■ Collected data
——

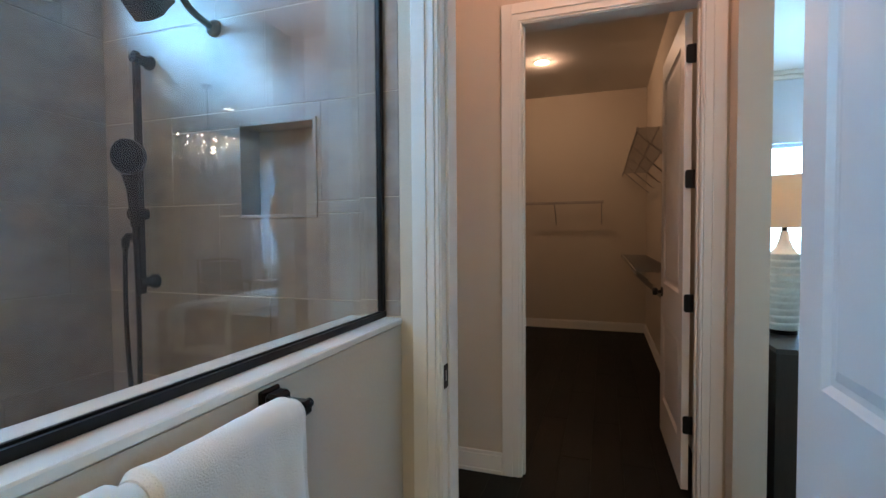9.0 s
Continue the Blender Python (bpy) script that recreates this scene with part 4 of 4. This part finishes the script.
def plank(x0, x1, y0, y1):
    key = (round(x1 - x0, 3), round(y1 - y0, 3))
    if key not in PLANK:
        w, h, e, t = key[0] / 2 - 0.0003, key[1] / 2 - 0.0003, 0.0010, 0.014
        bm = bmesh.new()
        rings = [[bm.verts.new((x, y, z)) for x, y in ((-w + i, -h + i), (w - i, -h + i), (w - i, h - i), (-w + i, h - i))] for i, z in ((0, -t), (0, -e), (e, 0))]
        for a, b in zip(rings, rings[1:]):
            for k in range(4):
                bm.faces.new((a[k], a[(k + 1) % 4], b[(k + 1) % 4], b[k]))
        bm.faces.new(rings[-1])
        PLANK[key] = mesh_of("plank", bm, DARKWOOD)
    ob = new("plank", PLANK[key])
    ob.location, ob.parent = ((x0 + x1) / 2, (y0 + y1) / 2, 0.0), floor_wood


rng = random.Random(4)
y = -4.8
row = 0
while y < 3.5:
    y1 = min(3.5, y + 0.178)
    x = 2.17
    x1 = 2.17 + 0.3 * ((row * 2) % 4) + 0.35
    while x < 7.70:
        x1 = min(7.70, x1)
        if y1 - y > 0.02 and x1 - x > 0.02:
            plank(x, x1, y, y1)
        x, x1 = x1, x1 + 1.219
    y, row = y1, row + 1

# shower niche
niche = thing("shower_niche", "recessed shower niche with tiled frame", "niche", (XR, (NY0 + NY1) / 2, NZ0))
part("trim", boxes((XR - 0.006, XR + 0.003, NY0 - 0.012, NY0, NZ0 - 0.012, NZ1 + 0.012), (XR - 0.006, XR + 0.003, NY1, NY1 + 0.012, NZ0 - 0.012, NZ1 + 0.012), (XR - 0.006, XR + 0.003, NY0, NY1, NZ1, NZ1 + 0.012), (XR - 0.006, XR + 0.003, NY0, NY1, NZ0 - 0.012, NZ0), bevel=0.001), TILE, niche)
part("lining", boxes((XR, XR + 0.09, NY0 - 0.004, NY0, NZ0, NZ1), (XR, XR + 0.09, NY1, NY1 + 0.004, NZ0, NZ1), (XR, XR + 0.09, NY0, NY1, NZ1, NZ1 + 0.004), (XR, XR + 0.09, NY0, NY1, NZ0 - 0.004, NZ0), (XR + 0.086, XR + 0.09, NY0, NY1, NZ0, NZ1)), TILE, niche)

——

■ Request
Each line from the one bearing "Continue the Blender" through the one bearing "y, row = y1, row + 1" is to be duplicated without change; all remaining lines are to be left out.

■ Full answer
Continue the Blender Python (bpy) script that recreates this scene with part 4 of 4. This part finishes the script.
def plank(x0, x1, y0, y1):
    key = (round(x1 - x0, 3), round(y1 - y0, 3))
    if key not in PLANK:
        w, h, e, t = key[0] / 2 - 0.0003, key[1] / 2 - 0.0003, 0.0010, 0.014
        bm = bmesh.new()
        rings = [[bm.verts.new((x, y, z)) for x, y in ((-w + i, -h + i), (w - i, -h + i), (w - i, h - i), (-w + i, h - i))] for i, z in ((0, -t), (0, -e), (e, 0))]
        for a, b in zip(rings, rings[1:]):
            for k in range(4):
                bm.faces.new((a[k], a[(k + 1) % 4], b[(k + 1) % 4], b[k]))
        bm.faces.new(rings[-1])
        PLANK[key] = mesh_of("plank", bm, DARKWOOD)
    ob = new("plank", PLANK[key])
    ob.location, ob.parent = ((x0 + x1) / 2, (y0 + y1) / 2, 0.0), floor_wood


rng = random.Random(4)
y = -4.8
row = 0
while y < 3.5:
    y1 = min(3.5, y + 0.178)
    x = 2.17
    x1 = 2.17 + 0.3 * ((row * 2) % 4) + 0.35
    while x < 7.70:
        x1 = min(7.70, x1)
        if y1 - y > 0.02 and x1 - x > 0.02:
            plank(x, x1, y, y1)
        x, x1 = x1, x1 + 1.219
    y, row = y1, row + 1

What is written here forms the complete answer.